# [SUPPLIED INFORMATION]
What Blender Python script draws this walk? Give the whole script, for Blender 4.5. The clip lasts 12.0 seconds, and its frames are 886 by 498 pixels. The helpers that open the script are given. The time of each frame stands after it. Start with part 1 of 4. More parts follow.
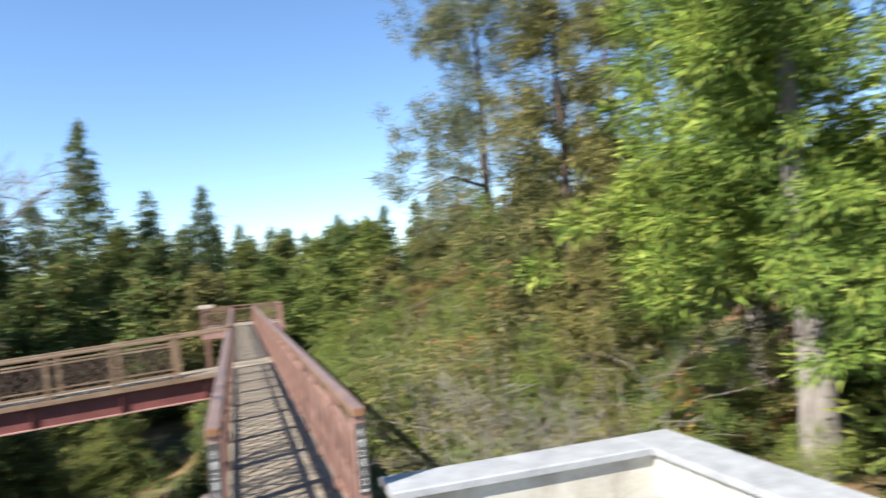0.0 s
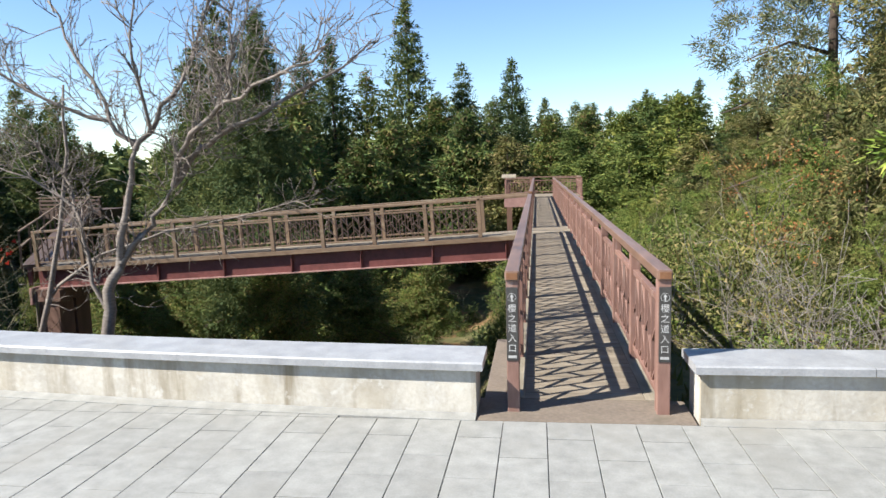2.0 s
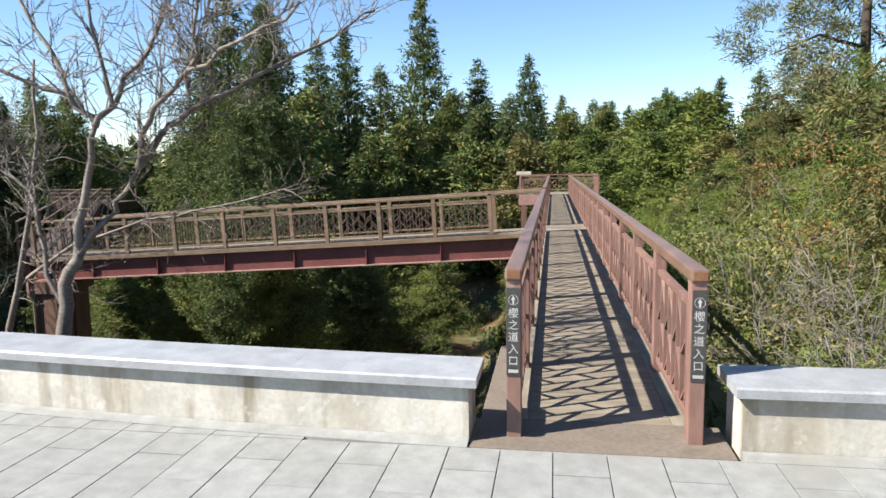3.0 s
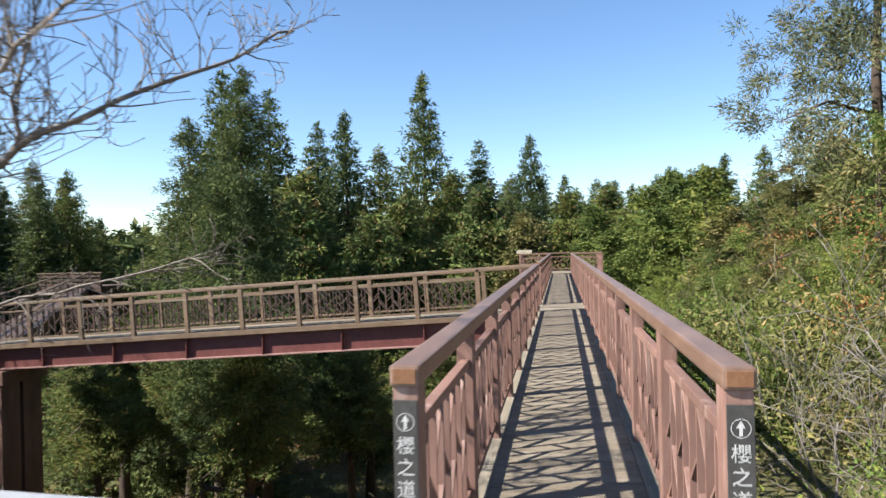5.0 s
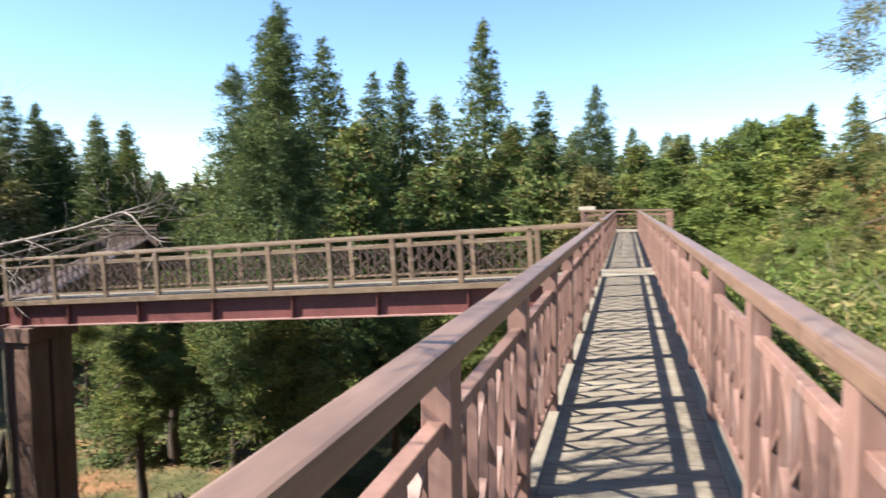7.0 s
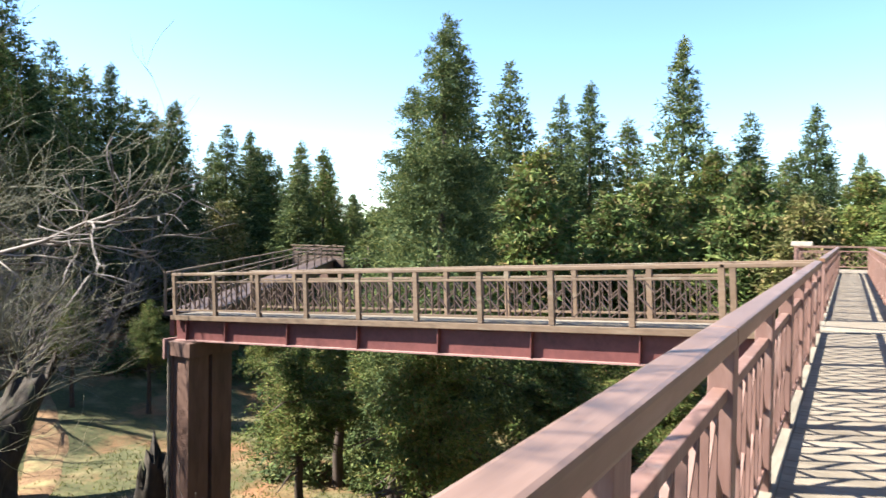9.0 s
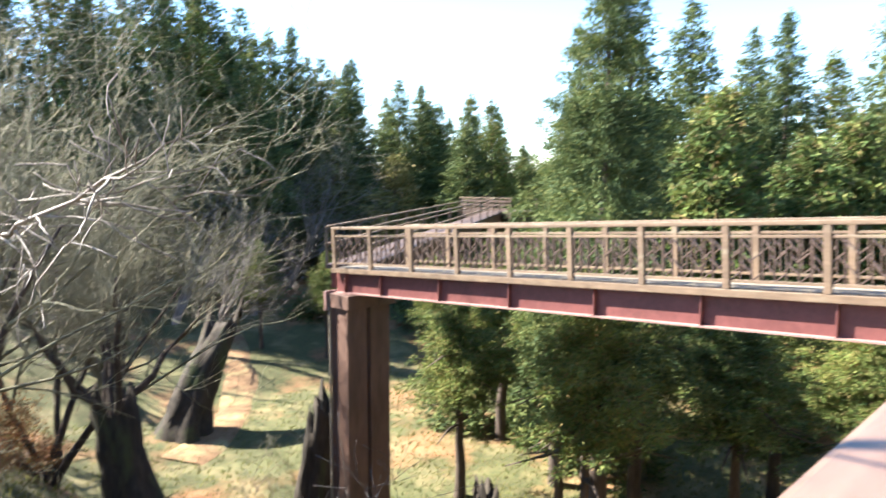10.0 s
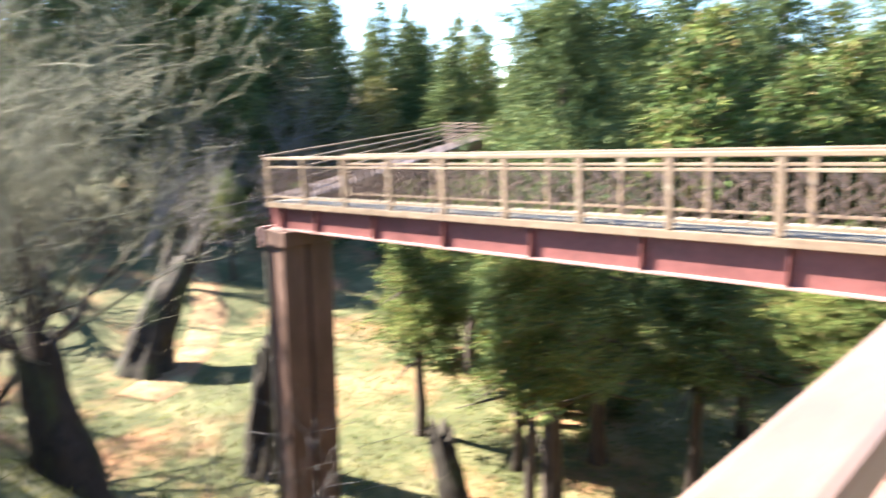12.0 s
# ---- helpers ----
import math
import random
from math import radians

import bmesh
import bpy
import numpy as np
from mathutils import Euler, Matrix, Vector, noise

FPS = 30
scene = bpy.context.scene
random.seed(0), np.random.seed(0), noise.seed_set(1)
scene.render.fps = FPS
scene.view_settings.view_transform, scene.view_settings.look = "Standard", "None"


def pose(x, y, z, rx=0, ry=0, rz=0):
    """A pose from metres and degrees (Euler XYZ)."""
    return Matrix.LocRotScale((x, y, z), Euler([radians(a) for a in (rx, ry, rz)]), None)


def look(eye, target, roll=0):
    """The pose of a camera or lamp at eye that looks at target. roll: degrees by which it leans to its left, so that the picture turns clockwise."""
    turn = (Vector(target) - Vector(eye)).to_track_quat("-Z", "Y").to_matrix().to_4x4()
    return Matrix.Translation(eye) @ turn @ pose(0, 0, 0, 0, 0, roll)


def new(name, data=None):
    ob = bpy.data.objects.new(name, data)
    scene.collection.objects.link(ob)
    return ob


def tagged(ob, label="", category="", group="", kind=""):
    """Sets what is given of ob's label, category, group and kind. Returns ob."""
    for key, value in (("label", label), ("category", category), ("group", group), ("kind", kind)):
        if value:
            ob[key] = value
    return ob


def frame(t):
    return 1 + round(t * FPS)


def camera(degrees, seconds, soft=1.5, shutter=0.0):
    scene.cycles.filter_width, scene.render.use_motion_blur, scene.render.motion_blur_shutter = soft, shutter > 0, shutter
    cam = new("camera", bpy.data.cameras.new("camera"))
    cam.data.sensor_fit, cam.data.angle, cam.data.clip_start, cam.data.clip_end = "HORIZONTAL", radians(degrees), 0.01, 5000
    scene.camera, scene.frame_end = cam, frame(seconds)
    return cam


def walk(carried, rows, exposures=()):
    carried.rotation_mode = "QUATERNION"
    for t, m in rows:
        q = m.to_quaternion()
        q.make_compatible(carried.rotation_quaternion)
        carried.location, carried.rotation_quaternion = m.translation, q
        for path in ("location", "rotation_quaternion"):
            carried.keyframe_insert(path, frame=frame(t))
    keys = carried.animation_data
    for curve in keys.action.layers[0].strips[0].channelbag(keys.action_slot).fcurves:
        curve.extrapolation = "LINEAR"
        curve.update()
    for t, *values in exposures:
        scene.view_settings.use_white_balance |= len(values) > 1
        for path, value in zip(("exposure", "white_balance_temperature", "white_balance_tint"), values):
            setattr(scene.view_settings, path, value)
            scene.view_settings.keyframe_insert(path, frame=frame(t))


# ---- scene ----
cam = camera(64.8, 12.0, soft=1.5, shutter=0.5)
PATH = [
    (0, (-0.321, -5.387, 2.042), (0.256, -3.473, 2.105), -4.8),
    (0.5, (-0.395, -5.277, 1.973), (-0.34, -3.278, 2.033), -4.3),
    (1, (-0.395, -5.251, 1.949), (-0.747, -3.282, 1.935), -1.1),
    (1.5, (-0.379, -5.217, 1.898), (-0.797, -3.265, 1.781), -0.9),
    (2, (-0.365, -4.991, 1.812), (-0.634, -3.023, 1.577), -1.5),
    (2.5, (-0.316, -4.575, 1.708), (-0.628, -2.614, 1.471), -0.9),
    (2.7, (-0.34, -4.403, 1.697), (-0.649, -2.442, 1.457), -0.7),
    (4.3, (-0.112, -3.034, 1.453), (-0.449, -1.064, 1.367), -1.5),
    (4.5, (-0.113, -2.878, 1.444), (-0.456, -0.908, 1.409), -1.0),
    (5, (-0.023, -2.298, 1.442), (-0.355, -0.326, 1.44), -1.3),
    (5.5, (0.044, -1.762, 1.425), (-0.208, 0.222, 1.403), -0.3),
    (6, (0.007, -1.289, 1.408), (-0.257, 0.692, 1.334), -0.1),
    (6.5, (-0.023, -0.813, 1.4), (-0.379, 1.152, 1.28), 0.3),
    (7, (-0.052, -0.32, 1.423), (-0.559, 1.611, 1.297), -0.8),
    (7.5, (-0.015, 0.161, 1.391), (-0.799, 2.0, 1.32), -0.1),
    (7.7, (-0.125, 0.331, 1.391), (-0.969, 2.143, 1.316), 0.2),
    (9.3, (-0.188, 2.116, 1.372), (-1.277, 3.792, 1.32), 1.0),
    (9.5, (-0.244, 2.335, 1.397), (-1.417, 3.953, 1.306), 0.8),
    (10, (-0.355, 2.798, 1.383), (-1.749, 4.219, 1.194), 0.1),
    (10.5, (-0.386, 3.19, 1.344), (-1.908, 4.445, 1.015), -0.1),
    (11, (-0.39, 3.691, 1.379), (-2.001, 4.801, 0.962), -1.7),
    (11.5, (-0.369, 4.193, 1.378), (-1.997, 5.267, 0.932), -1.3),
    (12, (-0.354, 4.725, 1.392), (-1.726, 6.124, 0.994), -0.1),
]
EXPOSURES = ((0.0, 1.7), (0.5, 1.5), (2.7, 1.5), (5.5, 1.6), (7.5, 2.12), (9.5, 2.65), (10.0, 3.05), (10.5, 3.42), (12.0, 3.47))
walk(cam, [(t, look(eye, target, roll)) for t, eye, target, roll in PATH], EXPOSURES)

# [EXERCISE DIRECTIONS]
Pick out each line above that includes "target" and show it.

# [SOLUTION FOR THIS TASK]
def look(eye, target, roll=0):
    """The pose of a camera or lamp at eye that looks at target. roll: degrees by which it leans to its left, so that the picture turns clockwise."""
    turn = (Vector(target) - Vector(eye)).to_track_quat("-Z", "Y").to_matrix().to_4x4()
walk(cam, [(t, look(eye, target, roll)) for t, eye, target, roll in PATH], EXPOSURES)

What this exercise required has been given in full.